Task statement: Transcribe the entries below exactly; leave every image out.

Scene script records:
%%

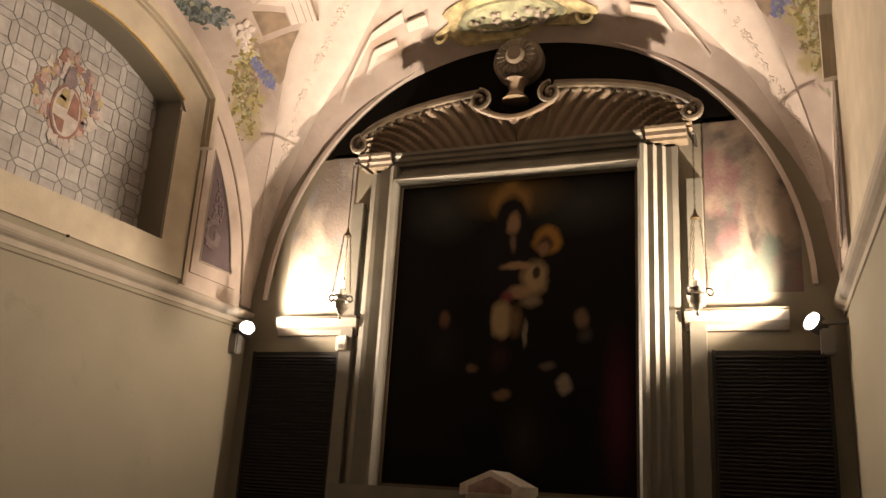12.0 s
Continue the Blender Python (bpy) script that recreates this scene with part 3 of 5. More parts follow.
def canvas_material():
    """A dark old altarpiece: plain soft shapes on brown-black ground."""
    m = principled("altar_canvas", (0.0045, 0.0038, 0.0034), 0.5, var=0.4, scale=5, bump=0.05, second=(0.003, 0.0026, 0.0026), spec=0.12)
    # middle y, middle z, half width, half height, colour, strength, softness
    spots = [(4.76, 3.60, 0.36, 0.17, (0.17, 0.10, 0.035), 0.75, 0.9), (5.25, 3.50, 0.26, 0.22, (0.040, 0.042, 0.038), 0.75, 0.9), (4.28, 3.50, 0.34, 0.20, (0.034, 0.036, 0.033), 0.75, 0.9),
             (4.755, 3.545, 0.155, 0.15, (0.26, 0.15, 0.04), 0.75, 0.35), (4.755, 3.67, 0.05, 0.035, (0.30, 0.18, 0.05), 0.7, 0.5),
             (4.745, 3.40, 0.125, 0.20, (0.006, 0.005, 0.006), 1.0, 0.25), (4.76, 3.10, 0.27, 0.32, (0.007, 0.006, 0.007), 1.0, 0.5), (4.735, 3.385, 0.052, 0.092, (0.24, 0.15, 0.085), 0.9, 0.45), (4.735, 3.24, 0.03, 0.07, (0.16, 0.10, 0.06), 0.7, 0.6),
             (4.495, 3.245, 0.105, 0.115, (0.30, 0.16, 0.035), 0.85, 0.3), (4.515, 3.215, 0.06, 0.085, (0.05, 0.03, 0.02), 0.9, 0.4), (4.525, 3.185, 0.042, 0.055, (0.20, 0.12, 0.075), 0.9, 0.45),
             (4.575, 2.99, 0.10, 0.135, (0.30, 0.22, 0.12), 0.9, 0.4), (4.565, 3.03, 0.03, 0.055, (0.012, 0.010, 0.010), 0.9, 0.4), (4.70, 3.08, 0.13, 0.032, (0.28, 0.18, 0.10), 0.85, 0.5),
             (4.68, 2.90, 0.10, 0.05, (0.27, 0.17, 0.10), 0.85, 0.5), (4.76, 2.87, 0.055, 0.045, (0.15, 0.03, 0.04), 0.8, 0.5), (4.60, 2.83, 0.08, 0.05, (0.24, 0.19, 0.12), 0.7, 0.6),
             (4.795, 2.715, 0.082, 0.14, (0.30, 0.22, 0.115), 0.9, 0.35), (4.70, 2.70, 0.05, 0.12, (0.16, 0.10, 0.05), 0.7, 0.6), (4.635, 2.62, 0.022, 0.10, (0.20, 0.17, 0.12), 0.8, 0.5), (4.80, 2.46, 0.08, 0.11, (0.028, 0.012, 0.010), 0.8, 0.7),
             (5.205, 2.715, 0.045, 0.065, (0.15, 0.075, 0.045), 0.85, 0.5), (5.20, 2.50, 0.13, 0.20, (0.014, 0.011, 0.010), 0.8, 0.8), (4.255, 2.71, 0.055, 0.07, (0.15, 0.095, 0.06), 0.85, 0.5), (4.23, 2.60, 0.05, 0.06, (0.05, 0.042, 0.035), 0.7, 0.7),
             (4.985, 2.385, 0.05, 0.035, (0.13, 0.075, 0.04), 0.8, 0.5), (4.775, 2.215, 0.07, 0.038, (0.15, 0.09, 0.05), 0.8, 0.5), (4.48, 2.40, 0.06, 0.035, (0.11, 0.085, 0.06), 0.75, 0.6), (4.36, 2.285, 0.055, 0.07, (0.20, 0.17, 0.13), 0.85, 0.45),
             (4.02, 2.15, 0.11, 0.48, (0.048, 0.010, 0.018), 0.85, 0.8), (4.62, 1.95, 0.12, 0.22, (0.026, 0.020, 0.014), 0.7, 0.9)]
    spots = [((EW, cy, cz), (9, ry, rz), col, amt, soft) for cy, cz, ry, rz, col, amt, soft in spots]
    return soft_spots(m, spots, 0.06, 9.0)


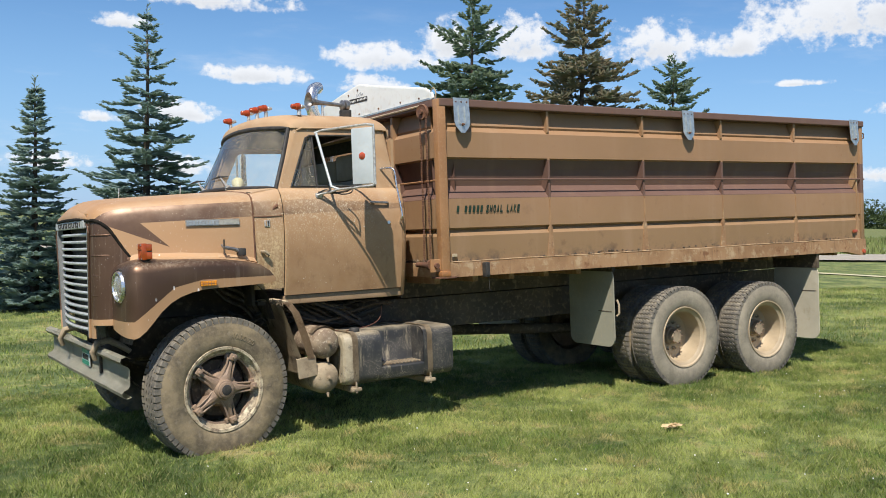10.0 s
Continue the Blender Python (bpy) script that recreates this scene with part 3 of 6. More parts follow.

%%

Task answer:
12.0 s
Continue the Blender Python (bpy) script that recreates this scene with part 3 of 5. More parts follow.
def canvas_material():
    """A dark old altarpiece: plain soft shapes on brown-black ground."""
    m = principled("altar_canvas", (0.0045, 0.0038, 0.0034), 0.5, var=0.4, scale=5, bump=0.05, second=(0.003, 0.0026, 0.0026), spec=0.12)
    # middle y, middle z, half width, half height, colour, strength, softness
    spots = [(4.76, 3.60, 0.36, 0.17, (0.17, 0.10, 0.035), 0.75, 0.9), (5.25, 3.50, 0.26, 0.22, (0.040, 0.042, 0.038), 0.75, 0.9), (4.28, 3.50, 0.34, 0.20, (0.034, 0.036, 0.033), 0.75, 0.9),
             (4.755, 3.545, 0.155, 0.15, (0.26, 0.15, 0.04), 0.75, 0.35), (4.755, 3.67, 0.05, 0.035, (0.30, 0.18, 0.05), 0.7, 0.5),
             (4.745, 3.40, 0.125, 0.20, (0.006, 0.005, 0.006), 1.0, 0.25), (4.76, 3.10, 0.27, 0.32, (0.007, 0.006, 0.007), 1.0, 0.5), (4.735, 3.385, 0.052, 0.092, (0.24, 0.15, 0.085), 0.9, 0.45), (4.735, 3.24, 0.03, 0.07, (0.16, 0.10, 0.06), 0.7, 0.6),
             (4.495, 3.245, 0.105, 0.115, (0.30, 0.16, 0.035), 0.85, 0.3), (4.515, 3.215, 0.06, 0.085, (0.05, 0.03, 0.02), 0.9, 0.4), (4.525, 3.185, 0.042, 0.055, (0.20, 0.12, 0.075), 0.9, 0.45),
             (4.575, 2.99, 0.10, 0.135, (0.30, 0.22, 0.12), 0.9, 0.4), (4.565, 3.03, 0.03, 0.055, (0.012, 0.010, 0.010), 0.9, 0.4), (4.70, 3.08, 0.13, 0.032, (0.28, 0.18, 0.10), 0.85, 0.5),
             (4.68, 2.90, 0.10, 0.05, (0.27, 0.17, 0.10), 0.85, 0.5), (4.76, 2.87, 0.055, 0.045, (0.15, 0.03, 0.04), 0.8, 0.5), (4.60, 2.83, 0.08, 0.05, (0.24, 0.19, 0.12), 0.7, 0.6),
             (4.795, 2.715, 0.082, 0.14, (0.30, 0.22, 0.115), 0.9, 0.35), (4.70, 2.70, 0.05, 0.12, (0.16, 0.10, 0.05), 0.7, 0.6), (4.635, 2.62, 0.022, 0.10, (0.20, 0.17, 0.12), 0.8, 0.5), (4.80, 2.46, 0.08, 0.11, (0.028, 0.012, 0.010), 0.8, 0.7),
             (5.205, 2.715, 0.045, 0.065, (0.15, 0.075, 0.045), 0.85, 0.5), (5.20, 2.50, 0.13, 0.20, (0.014, 0.011, 0.010), 0.8, 0.8), (4.255, 2.71, 0.055, 0.07, (0.15, 0.095, 0.06), 0.85, 0.5), (4.23, 2.60, 0.05, 0.06, (0.05, 0.042, 0.035), 0.7, 0.7),
             (4.985, 2.385, 0.05, 0.035, (0.13, 0.075, 0.04), 0.8, 0.5), (4.775, 2.215, 0.07, 0.038, (0.15, 0.09, 0.05), 0.8, 0.5), (4.48, 2.40, 0.06, 0.035, (0.11, 0.085, 0.06), 0.75, 0.6), (4.36, 2.285, 0.055, 0.07, (0.20, 0.17, 0.13), 0.85, 0.45),
             (4.02, 2.15, 0.11, 0.48, (0.048, 0.010, 0.018), 0.85, 0.8), (4.62, 1.95, 0.12, 0.22, (0.026, 0.020, 0.014), 0.7, 0.9)]
    spots = [((EW, cy, cz), (9, ry, rz), col, amt, soft) for cy, cz, ry, rz, col, amt, soft in spots]
    return soft_spots(m, spots, 0.06, 9.0)


10.0 s
Continue the Blender Python (bpy) script that recreates this scene with part 3 of 6. More parts follow.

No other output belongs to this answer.